> _EXERCISE OBJECTIVE_: Give a verbatim copy of the lines below, minus the pictures.
Start DATASET EXCERPT
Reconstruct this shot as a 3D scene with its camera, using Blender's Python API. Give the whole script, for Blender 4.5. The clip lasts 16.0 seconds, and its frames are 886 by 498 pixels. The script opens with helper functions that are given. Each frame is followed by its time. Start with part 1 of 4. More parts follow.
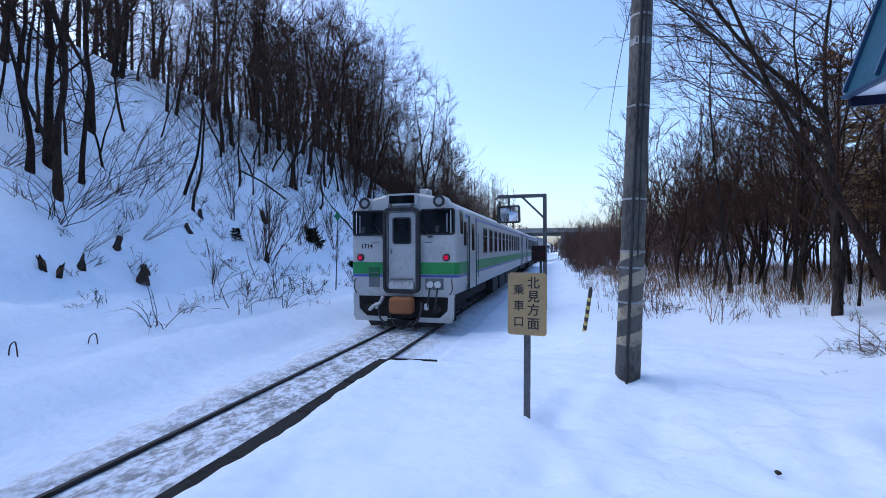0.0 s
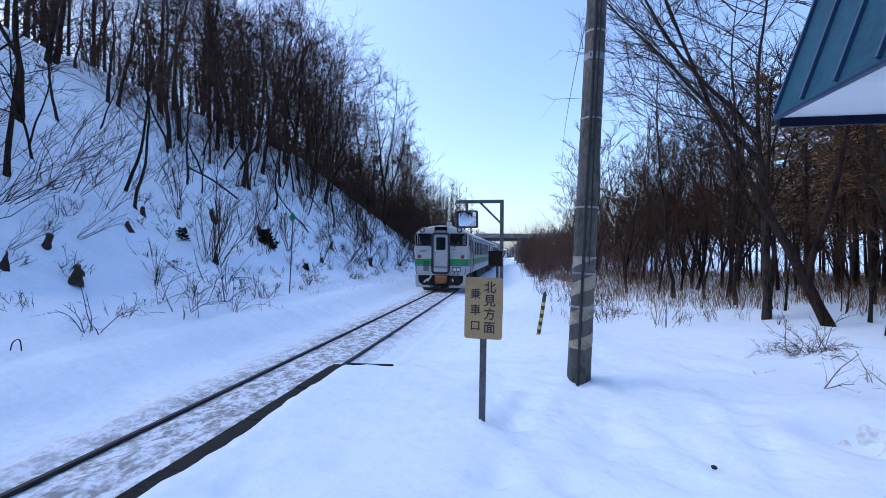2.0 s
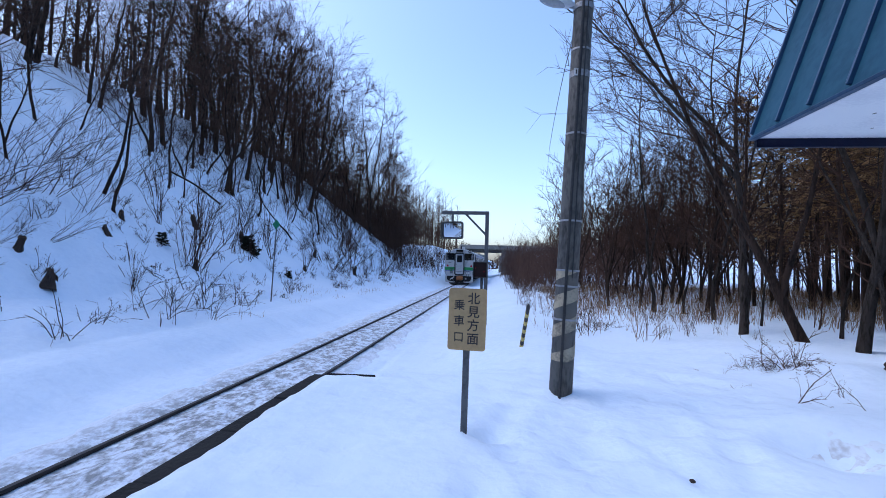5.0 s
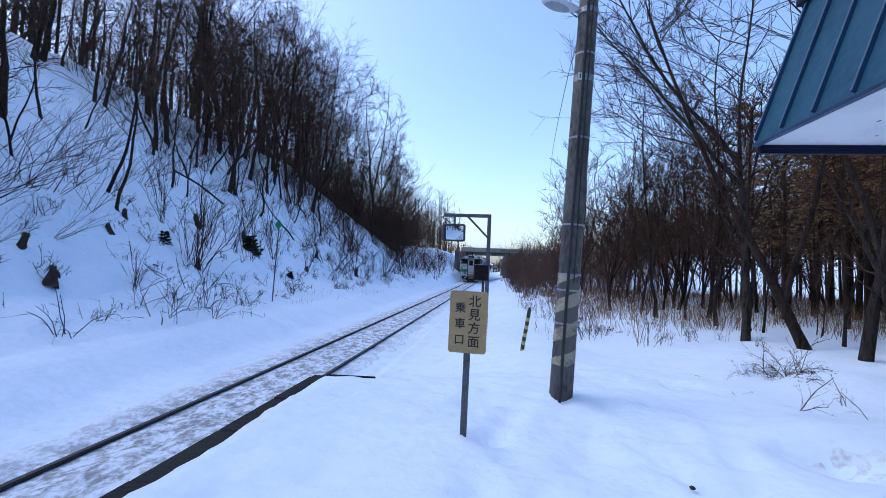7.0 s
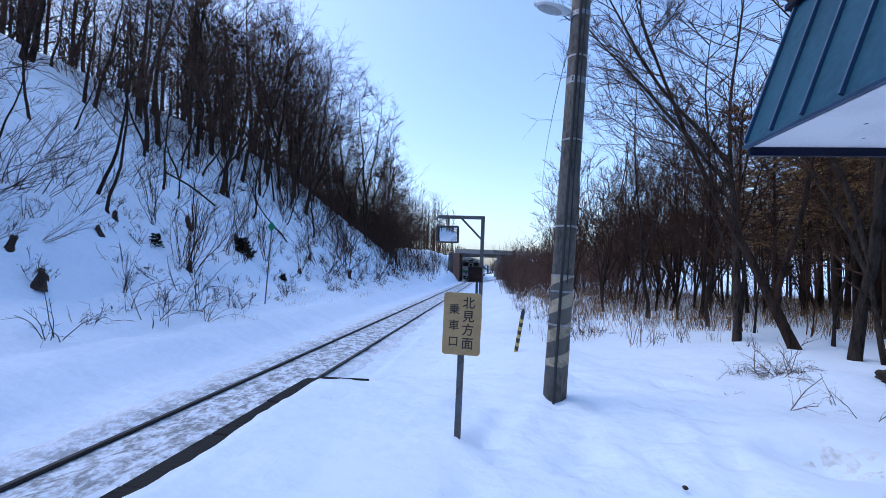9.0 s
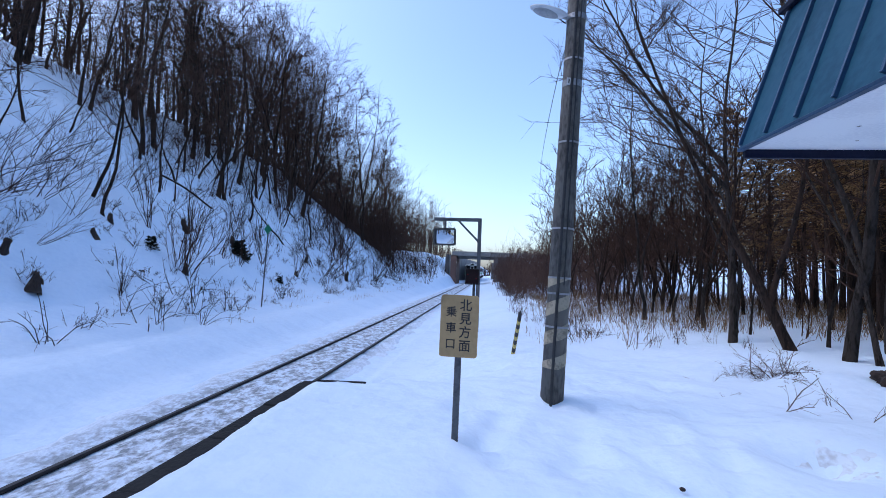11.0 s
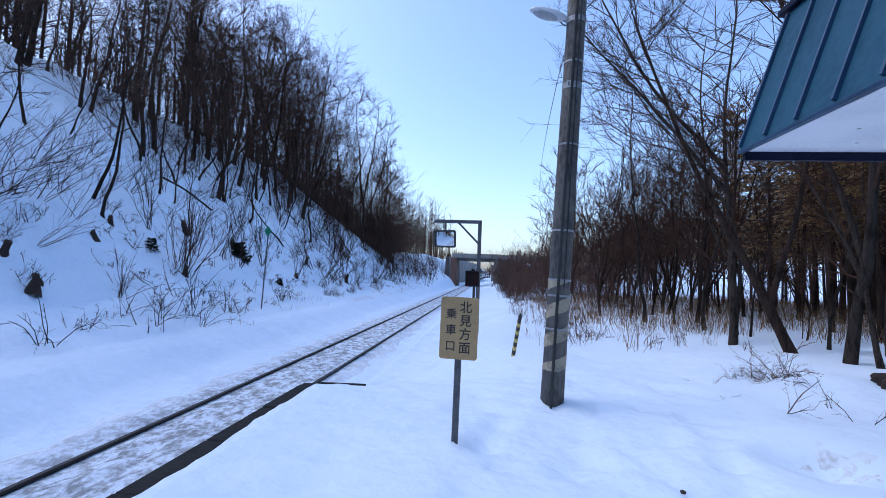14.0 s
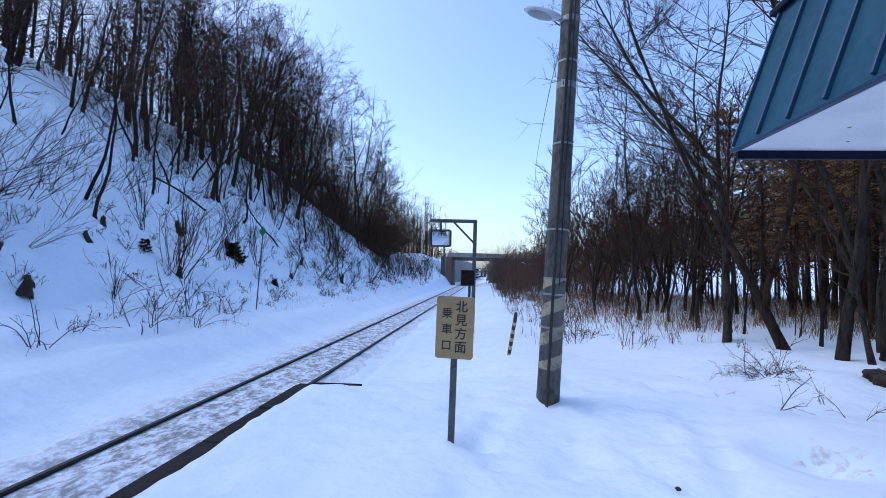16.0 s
End DATASET EXCERPT
> _FULL ANSWER_:
Reconstruct this shot as a 3D scene with its camera, using Blender's Python API. Give the whole script, for Blender 4.5. The clip lasts 16.0 seconds, and its frames are 886 by 498 pixels. The script opens with helper functions that are given. Each frame is followed by its time. Start with part 1 of 4. More parts follow.
0.0 s
2.0 s
5.0 s
7.0 s
9.0 s
11.0 s
14.0 s
16.0 s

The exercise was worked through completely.